We have come a long way since last year. Jitish was still bound to the wheelchair, barely walking or talking this time last year. Today, he can walk on his own (but is still at a 99% fall risk). Today, he can talk his mind (despite his repeated fixation on the same topics and evident lack in knowledge). He fortunately continues to spark intelligence, with greater awareness of his surroundings.
Jitish was very aware of the holiday season, understanding very well that I would be home on holiday for a long time. Exhilarated by the prospect of having me home all day. He understood that after the 31st of December, 2016 comes January 1st, 2017. It seems a very trivial piece of data. But trust me, this is a big leap in his development! From the time that he only uttered the words “speed”, “engine”, “53”, “35” over and over. I had a tiny celebration in my head.
We also celebrated 9 years of being together (since the 1st of Jan, 2008); most of which have been full of giggles and glories (and will continue to be, damn it!). I am not sure if he remembers the day we so met, or anything from the past for that matter. But we celebrated. Altalee, a dear friend from work, was so gracious to find us a Christmas Tree. Lots of love to you, Altalee. My family loved the lights and colors in the home on Christmas day. Jitish wrapped all the tiny gifts and laid them under the tree. He was so happy and excited. Christmas, the 25th, is also the day we got married in India. We had to celebrate in our own way, didn’t we?
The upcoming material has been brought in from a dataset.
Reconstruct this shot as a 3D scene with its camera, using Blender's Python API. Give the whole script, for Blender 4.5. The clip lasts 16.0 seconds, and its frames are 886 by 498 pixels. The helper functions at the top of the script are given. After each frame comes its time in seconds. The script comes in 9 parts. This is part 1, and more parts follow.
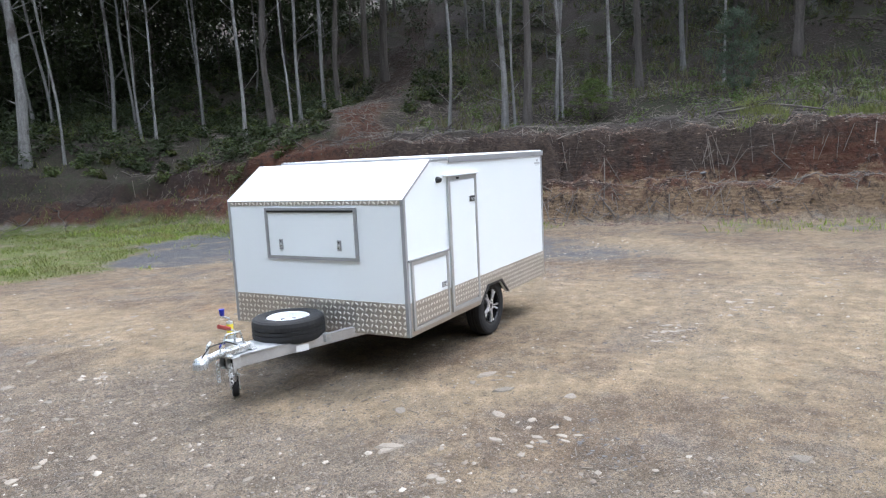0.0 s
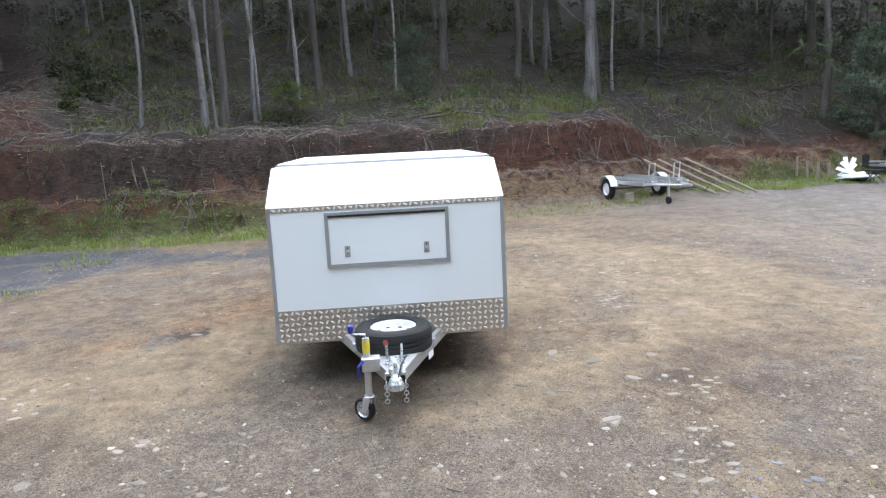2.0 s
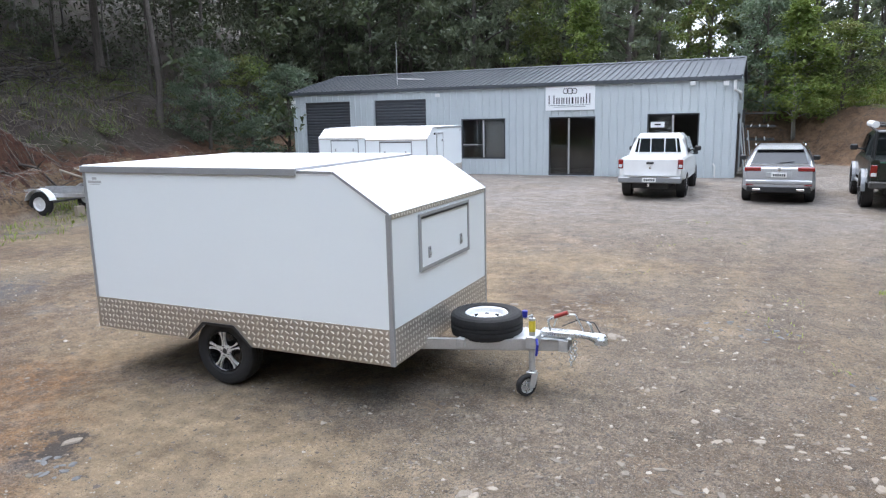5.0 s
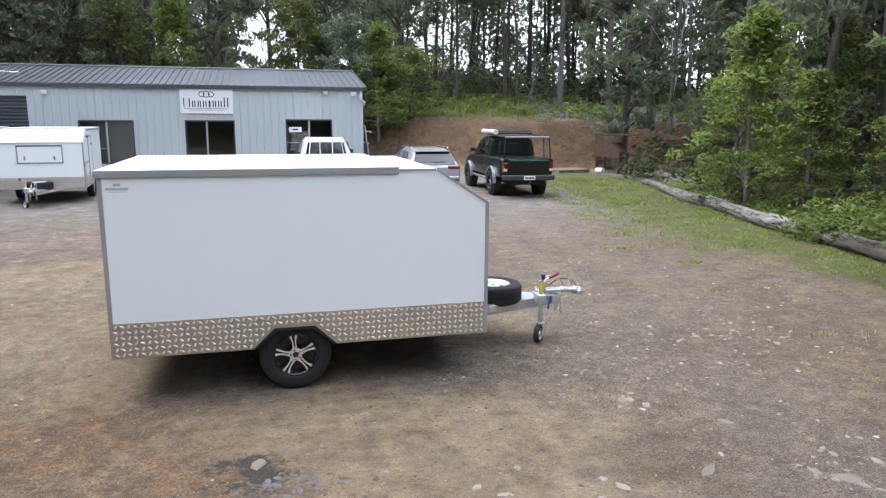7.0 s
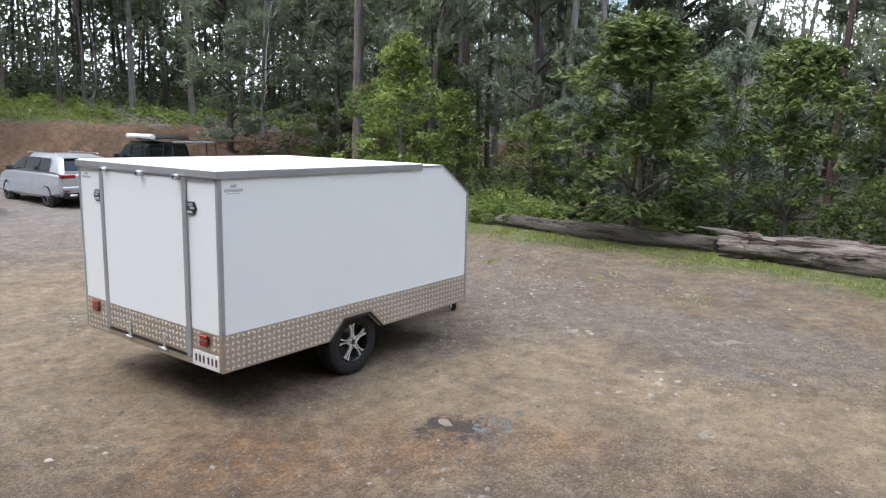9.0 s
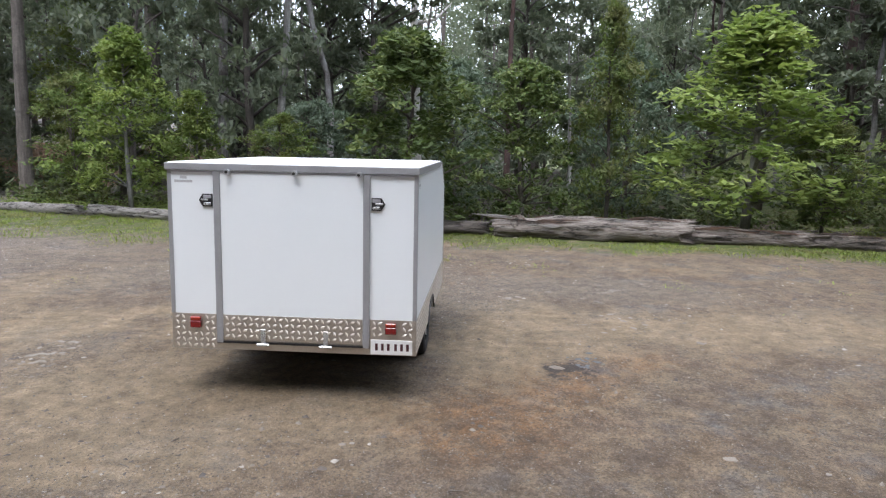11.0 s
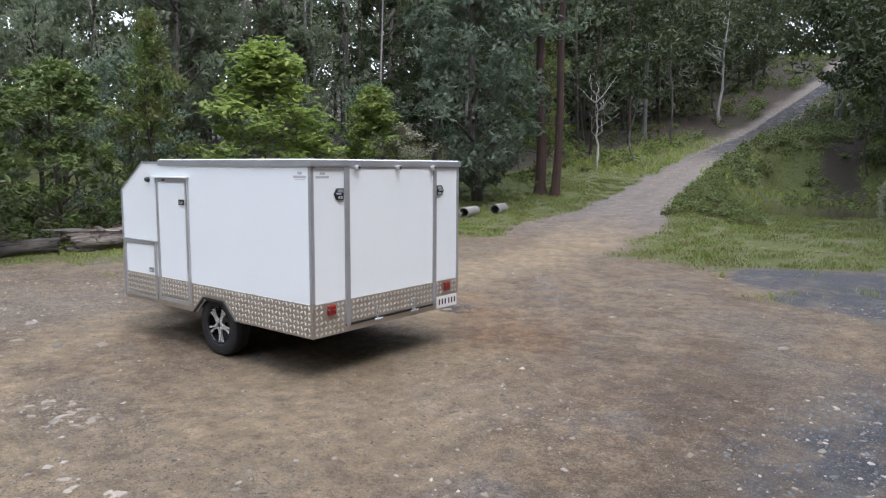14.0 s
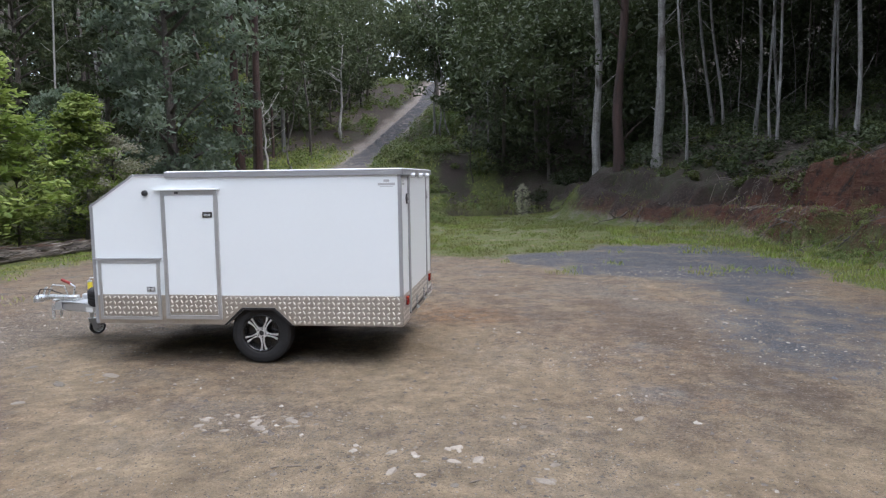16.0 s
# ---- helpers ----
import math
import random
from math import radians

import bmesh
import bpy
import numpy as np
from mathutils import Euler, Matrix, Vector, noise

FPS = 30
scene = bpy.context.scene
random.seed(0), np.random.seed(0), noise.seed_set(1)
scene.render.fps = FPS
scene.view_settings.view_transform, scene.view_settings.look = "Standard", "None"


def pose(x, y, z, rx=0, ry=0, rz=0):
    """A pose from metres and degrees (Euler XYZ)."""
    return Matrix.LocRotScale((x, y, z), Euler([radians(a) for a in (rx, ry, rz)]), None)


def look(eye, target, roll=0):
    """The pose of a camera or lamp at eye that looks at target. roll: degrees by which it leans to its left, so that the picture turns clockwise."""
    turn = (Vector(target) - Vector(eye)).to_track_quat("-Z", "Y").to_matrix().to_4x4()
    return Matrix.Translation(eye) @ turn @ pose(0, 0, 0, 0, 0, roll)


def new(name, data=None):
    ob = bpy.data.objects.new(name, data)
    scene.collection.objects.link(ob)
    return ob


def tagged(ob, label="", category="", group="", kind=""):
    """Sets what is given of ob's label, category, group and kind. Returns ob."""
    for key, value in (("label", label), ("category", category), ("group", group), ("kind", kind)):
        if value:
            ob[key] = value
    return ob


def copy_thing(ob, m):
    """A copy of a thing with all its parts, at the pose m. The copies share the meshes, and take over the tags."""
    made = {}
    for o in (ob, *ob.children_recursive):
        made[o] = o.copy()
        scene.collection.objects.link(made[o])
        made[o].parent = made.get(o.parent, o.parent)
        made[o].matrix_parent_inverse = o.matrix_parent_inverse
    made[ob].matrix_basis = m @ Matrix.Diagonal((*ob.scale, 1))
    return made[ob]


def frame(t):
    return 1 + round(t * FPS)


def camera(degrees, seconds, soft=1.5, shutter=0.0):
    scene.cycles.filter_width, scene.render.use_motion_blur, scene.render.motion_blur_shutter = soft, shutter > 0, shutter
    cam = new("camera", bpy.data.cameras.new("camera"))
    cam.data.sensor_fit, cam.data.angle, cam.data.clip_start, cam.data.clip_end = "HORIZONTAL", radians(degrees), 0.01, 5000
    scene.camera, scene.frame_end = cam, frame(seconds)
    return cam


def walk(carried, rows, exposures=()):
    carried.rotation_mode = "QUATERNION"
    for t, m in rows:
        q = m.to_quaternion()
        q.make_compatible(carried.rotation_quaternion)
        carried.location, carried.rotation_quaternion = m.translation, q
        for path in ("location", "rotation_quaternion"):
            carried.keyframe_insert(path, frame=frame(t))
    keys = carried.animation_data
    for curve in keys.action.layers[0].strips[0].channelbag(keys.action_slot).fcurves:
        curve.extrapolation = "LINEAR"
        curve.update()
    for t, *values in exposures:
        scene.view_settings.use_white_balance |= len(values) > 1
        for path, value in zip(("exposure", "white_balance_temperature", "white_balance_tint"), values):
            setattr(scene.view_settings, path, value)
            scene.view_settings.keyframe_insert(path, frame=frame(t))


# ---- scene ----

Jitish’s parents arrived on Christmas day, and it was a full house with all our parents. We had planned to get our parents to the US, on a vacation. Travel around the country, show them the Grand Canyon, Smoky Mountains, Big Sur and so much more. We had hoped to watch them and just sit back relax. This is like nothing we planned. But we celebrated. All six of us went to the Cheesecake Factory for the new year! I was sure Jitish would love being in a busy and crowded restaurant that served big portions of food! He attributes busy with good and popular. I am just grateful that he has shown signs of critical thinking and drawing intelligent inferences from observation.
New Year’s day was peaceful, relatively. Definitely better than the last!
And here comes the time when I have to say, “but”.
Jitish had a fall in the bathroom yesterday. It happened. He fell. And unlike the many times before, when I would rush to his side and assess the situation, this time around I just froze. As soon as I heard a loud thud come from the bathroom, I just cowered against a wall and sat myself down. Holding my hands to my ears and screaming for my mother. I realized in that moment that I don’t have the stomach for it anymore. My nerves are giving up. I realized that I cannot handle another panic attack. Another rush to the emergency room. I just cannot! So universe, don’t make me. Don’t provoke me. I am done with that chapter of our lives! Please. If that means that I would have to pad up the bathroom from floor to ceiling or make him walk with a helmet on his head, so be it. He has to be safe. Period. He can make all the ruckus he wants to, and yell and scream and bring the roof down. But there is no letting the guy be by himself in the bathroom. Not yet!
I spent the first (official) new year’s day back in the hospital, meeting my medical savior and his team. Just to follow up on my Acetabular Fracture and some discomfort from a scar on my hand. Turns out, my body is growing more bone! Yay! After having lost a few pieces, I was only relieved to know my body was growing more. Eh? Wrong! Heterotopic Ossification as it goes, is bone that forms in a location where it should not exist, getting in the way of soft tissue, muscles, ligaments or other tissues. We finally found the culprit causing all the pain I have been increasingly experiencing. In order to return some freedom to the hip joint and ease some pain, it is recommended to surgically cut out the extra bone. Or wait until it is absolutely necessary to; that is if the pain increases. So… I am choosing to wait! For now, I am going to welcome and cherish the bonus bone.
I still carry scars of the accident, and apparently a few shards of glass as well. Not a memento I want to keep. Certainly a painful and unwelcome resident. While my body has been great at pushing out these unwelcome guests, some have decided to pitch a tent. The surgeons finally got one of those glass shards out today. Thank you very much! Two other tiny ones remain, with a few more in my leg. Taking them out after more than a year is quite a task. Our bodies “wall in” the foreign object with scar tissue, often making it very difficult and painful to cut out. My foreign objects can have a home as long as they abide by the tenant rules!
After 11 months of taking care of us, my parents return to India on the 5th. God knows they need the break! But as the days draw closer, I just feel a huge hole in my stomach. Two more days with Amma and Atchan. They have been such a big support system for me, that I had taken so many things for granted. I just can’t think of them leaving yet. They have been such a big part of Jitish’s recovery and new life, I didn’t quite get enough time with them. Hopefully, we are moving closer to the life we left suspended back in time. And we can all have that real vacation and family time together!
I hope you had a wonderful new year! There is nothing more important and priceless than time with family.